Abe, yang sejak awal karier politiknya bersikap keras terhadap Korut, telah mengurangi retorikanya tentang Pyongyang ketika Presiden Amerika Serikat Donald Trump kerap menyerang Kim.
Trump bertemu kedua kali dengan Kim Jong Un pada bulan lalu di Hanoi, Vietnam. AS meminta Korut menghentikan program senjata nuklir sebagai imbalan untuk jaminan keamanan dan dicabutnya sanksi.
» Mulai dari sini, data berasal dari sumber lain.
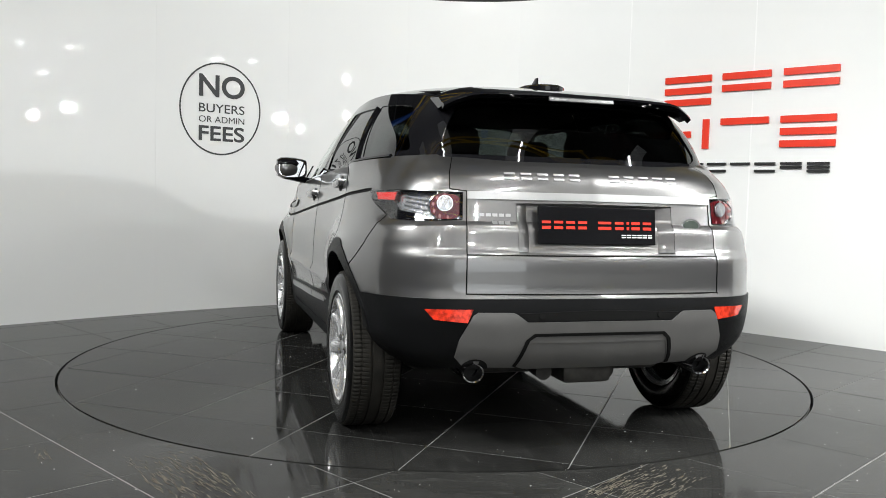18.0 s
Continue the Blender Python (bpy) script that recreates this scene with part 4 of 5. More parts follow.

Akan tetapi, pertemuan itu tidak menghasilkan apa pun.
Misi Jepang
Abe kini berusaha bertemu dengan Kim untuk isu penculikan warganya. Abe mengatakan, Jepang berkomitmen memperbaiki hubungan diplomatik dengan Korut, tetapi sejumlah persoalan, termasuk penculikan warga Jepang, harus diselesaikan.
”Setelah meninjau hasil pertemuan puncak AS-Korut, berbagai kondisi terkait penculikan, dan masalah lain, kami memutuskan tidak menyampaikan rancangan resolusi situasi HAM Korut kepada Dewan HAM di Geneva,” kata Sekretaris Kabinet Yoshihide Suga.
Dalam 11 tahun terakhir, Jepang bersama dengan Uni Eropa mengeluarkan mosi mengecam kondisi HAM di Korea Utara. Pyongyang telah berulang kali menolak tuduhan pelanggaran HAM itu.
Tokyo meyakini pada tahun 1970-an hingga tahun 1980-an agen-agen Korut menculik setidaknya 17 warga Jepang untuk melatih bahasa dan kebiasaan warga Jepang pada mata-mata mereka.
Setelah bertahun-tahun menyangkal, pada tahun 2002 Korut mengakui telah menculik 13 warga Jepang.
Namun, Jepang meyakini bahwa warganya yang hilang diculik Korea Utara mencapai ratusan orang.